Concluding his questioning, Senator King raised the discussion that has surrounded President Putin’s potential consideration of tactical nuclear weapon in Ukraine.

“Mr. Edelman, what is our doctrine with regard to response to the use of a tactical nuclear weapon?” asked Senator King. “The President made a statement to Mr. Putin. Is that a doctrine? What is our deterrent strategy for the use of a low yield nuclear weapon, either as a demonstration in the middle of the Arctic Ocean or in terms of a strike on a city in Ukraine?”

“Senator, I think our deterrent posture has always been based on the notion of calculated ambiguity that we would determine at the time of use how we would respond to a weapon and a use of a weapon. I think that remains very useful today,” replied Mr. Edelman. I think this goes back to some of the foundational thinking about deterrence in the Cold War, and in particular the work of Thomas Schelling, who, famously, in Strategy of Conflict, wrote in 1960 that the risk that leaves something to chance in the mind of your adversary, the notion that if they do this, they're moving down a road, the consequences of which they cannot calculate, is perhaps the strongest deterrent that we have in that regard. I thought the President's statement to Scott Pelley on 60 Minutes on Sunday was exemplary.”
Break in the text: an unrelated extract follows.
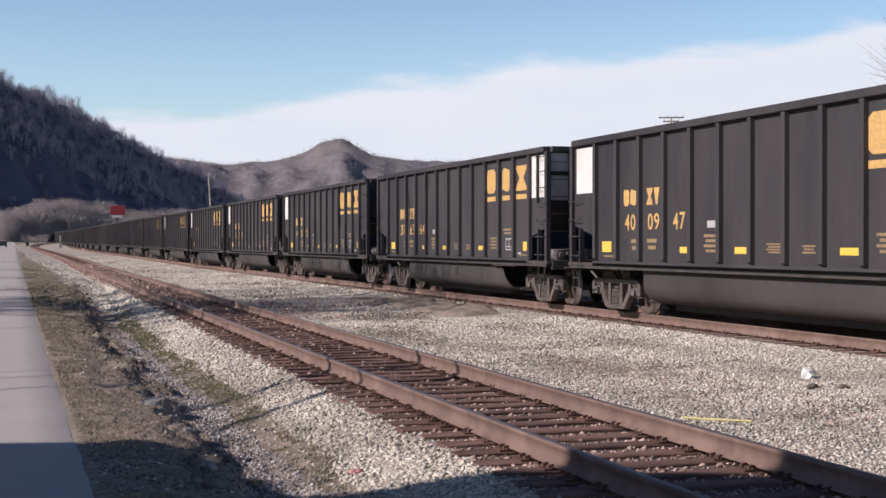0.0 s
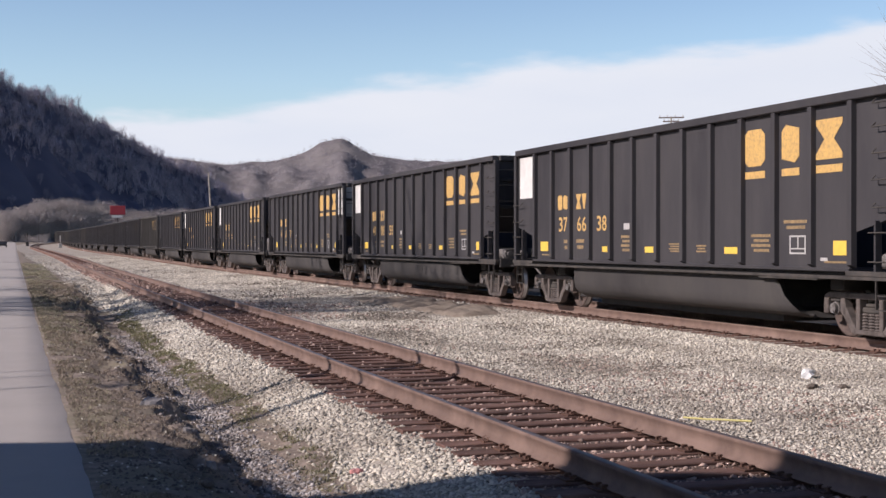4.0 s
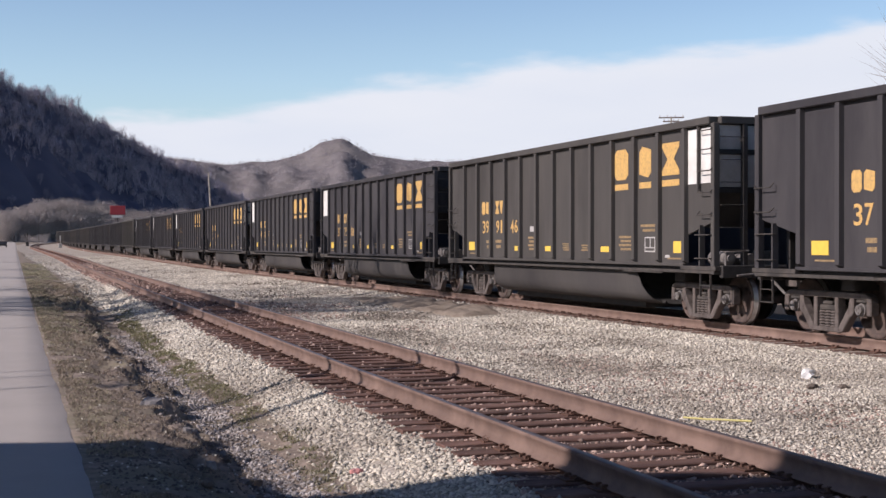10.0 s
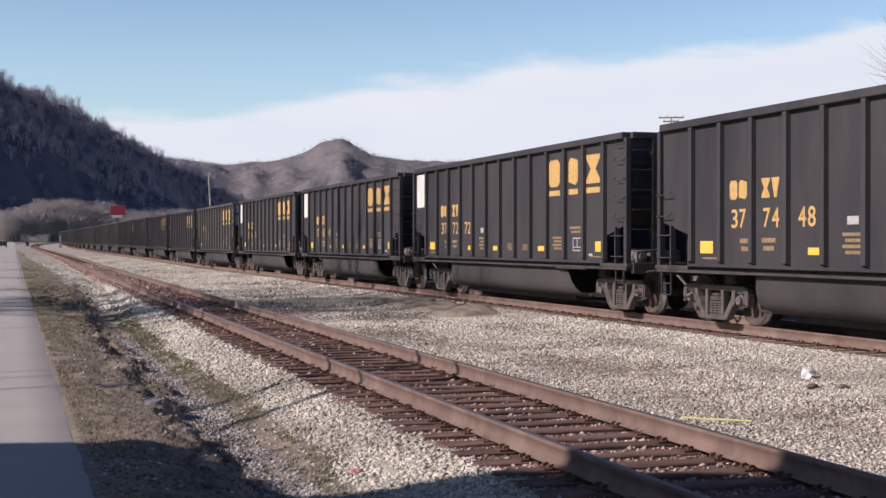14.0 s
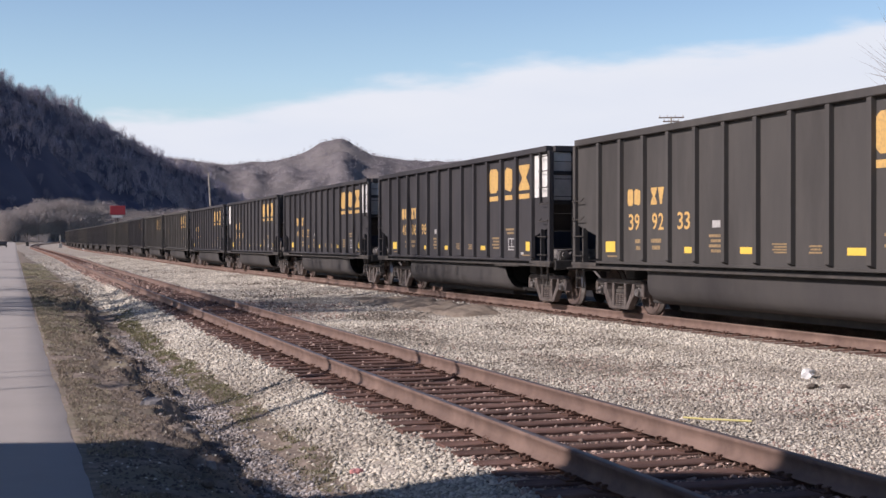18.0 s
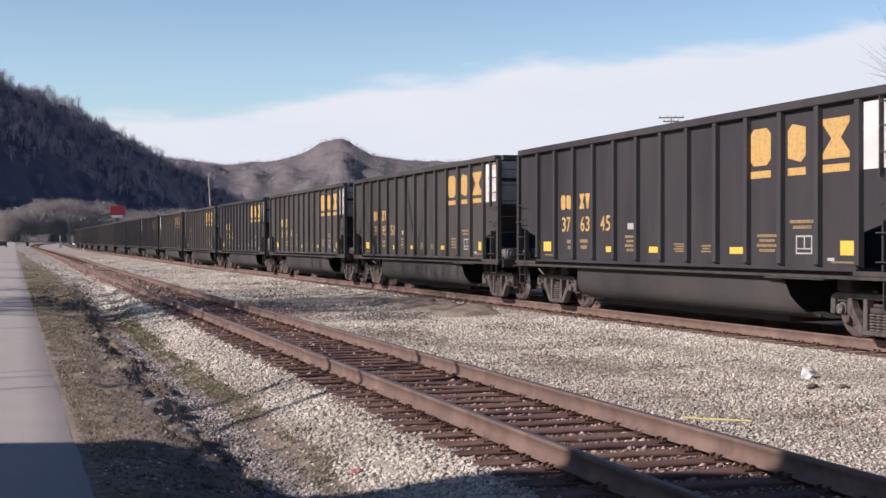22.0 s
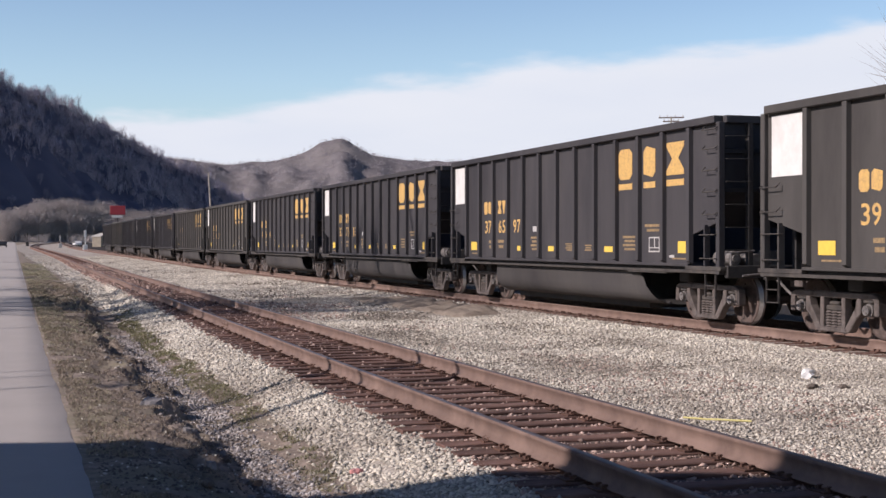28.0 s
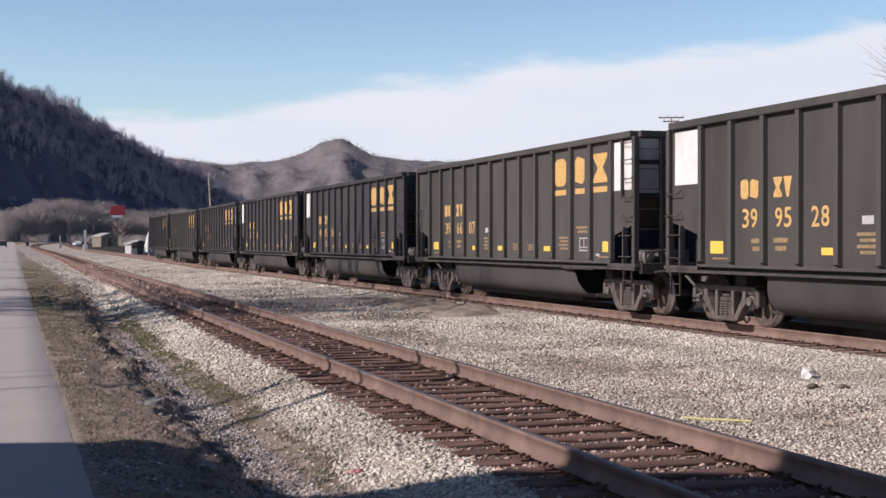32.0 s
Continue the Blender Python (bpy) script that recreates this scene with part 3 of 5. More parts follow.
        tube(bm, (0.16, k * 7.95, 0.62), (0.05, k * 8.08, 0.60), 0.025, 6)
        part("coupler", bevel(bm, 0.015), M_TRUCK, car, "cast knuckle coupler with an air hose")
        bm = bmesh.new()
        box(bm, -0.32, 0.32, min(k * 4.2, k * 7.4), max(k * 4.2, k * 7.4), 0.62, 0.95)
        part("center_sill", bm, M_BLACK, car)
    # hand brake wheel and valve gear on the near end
    bm = bmesh.new()
    for a in range(16):
        a0, a1 = a * math.tau / 16, (a + 1) * math.tau / 16
        tube(bm, (0.45 + 0.26 * math.cos(a0), -7.56, 1.62 + 0.26 * math.sin(a0)), (0.45 + 0.26 * math.cos(a1), -7.56, 1.62 + 0.26 * math.sin(a1)), 0.016, 5)
    for a in range(5):
        tube(bm, (0.45, -7.56, 1.62), (0.45 + 0.26 * math.cos(a * 1.2566), -7.56, 1.62 + 0.26 * math.sin(a * 1.2566)), 0.011, 5)
    tube(bm, (0.45, -7.36, 1.62), (0.45, -7.58, 1.62), 0.035, 8)
    part("hand_brake", bm, M_STEEL, car)
    bm = bmesh.new()
    tube(bm, (-1.05, -7.02, 1.20), (-1.05, -6.45, 1.20), 0.13, 12)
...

As Chairman of the Senate Armed Services Committee Subcommittee on Strategic Forces – which oversees the United States’ nuclear arsenal and posture – Senator King has been an outspoken voice on the need to address the growing nuclear capacity of our adversaries. Senator King recently expressed concern about the emerging threats of Russia and China’s development of “nightmare weapon” hypersonic missiles, which he has described as “strategic game-changers.”